[PD] Spectrum graphing amplitude problem

Jason Plumb jason at noisybox.net
Mon Oct 22 03:20:02 CEST 2007

Mathieu Bouchard wrote:
> The most rapid change you can have in a signal is an alternance of two 
> values: e.g. +1, -1, +1, -1, +1, -1, ... which has S/2 frequency.

Woah, that's a *super* good way to remember that.  Thanks.  I love 
examples, and that's great!

Charles Henry wrote:
 >> Any other ideas?
 > Another option is to use the 'plot as points' graph.  You will get all
 > the points that way, even if the size is too small.

I would do that, but the single points are just too hard to see IMO.

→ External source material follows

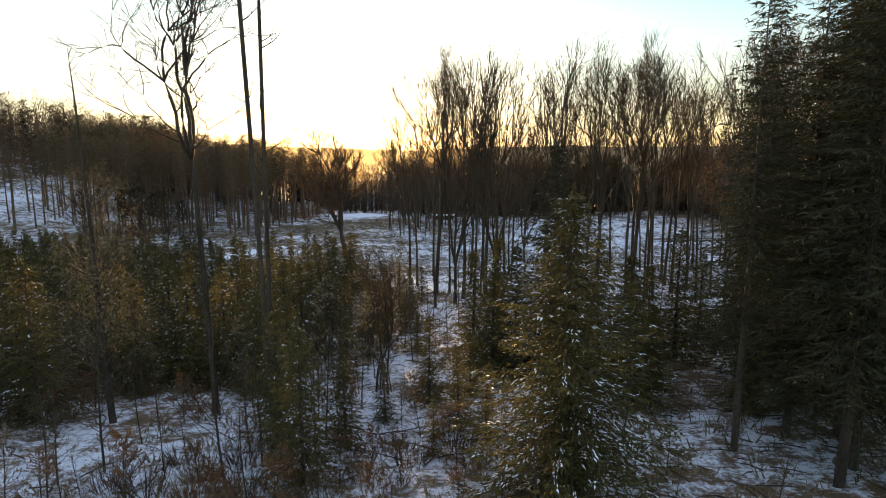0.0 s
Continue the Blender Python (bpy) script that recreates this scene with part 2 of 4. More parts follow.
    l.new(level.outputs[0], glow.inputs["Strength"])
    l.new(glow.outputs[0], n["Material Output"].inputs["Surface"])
    return m


# ---- mesh tools ----
def mesh_of(name, verts, faces, mat, smooth_faces=False):
    me = bpy.data.meshes.new(name)
    me.from_pydata(verts, [], faces)
    me.materials.append(mat)
    if smooth_faces:
        me.polygons.foreach_set("use_smooth", [True] * len(me.polygons))
    return me


def child(name, me, parent, label=""):
    ob = new(name, me)
    ob.parent = parent
    return tagged(ob, label)


class Tubes:
    """Tapered branches, gathered into one mesh."""

    def __init__(self):
        self.v, self.f = [], []

    def add(self, pts, radii, sides):
        n, base = len(pts), len(self.v)
        rings = n - 1
        for k in range(rings):
            way = (pts[k + 1] - pts[max(0, k - 1)]).normalized()
            side = way.orthogonal().normalized() if abs(way.z) < 0.9 else way.cross(Vector((0, 1, 0))).normalized()
            other = way.cross(side)
            for s in range(sides):
                a = 2 * math.pi * s / sides
                self.v.append(tuple(pts[k] + radii[k] * (math.cos(a) * side + math.sin(a) * other)))
        self.v.append(tuple(pts[-1]))
        tip = len(self.v) - 1
        for k in range(rings - 1):
            for s in range(sides):
                a, b = base + k * sides + s, base + k * sides + (s + 1) % sides
                self.f.append((a, b, b + sides, a + sides))
        k = base + (rings - 1) * sides
        for s in range(sides):
            self.f.append((k + s, k + (s + 1) % sides, tip))

    def sliver(self, p, q, wide):
        """A hair-thin twig."""
        b, side = len(self.v), (q - p).orthogonal().normalized() * wide
        self.v += [tuple(p - side), tuple(p + side), tuple(q)]
        self.f.append((b, b + 1, b + 2))

    def mesh(self, name, mat):
        return mesh_of(name, self.v, self.f, mat, True)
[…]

 > If you're using fft~, you will see the full spectrum from 0 to N-1,
 > where the second half of the spectrum is the conjugate of the first
 > half.  For graphing purposes, you will probably just need the first
 > half.

That's cool, makes sense.  Since I now understand that I'm dealing with 
a graph/display issue, maybe I need to do some heavier lifting?  That 
is, unless somebody can suggest a better way, I guess I'll try and do 
block-synchronized snapshots, somehow walk/traverse the fft results 
myself and look for local discretized maximums.  Doesn't seem like much 

The real truth is that although I stand to learn a thing or two by going 
down this road, I'm probably just reinventing the wheel and could drop 
in an existing spectrum abstraction or external huh?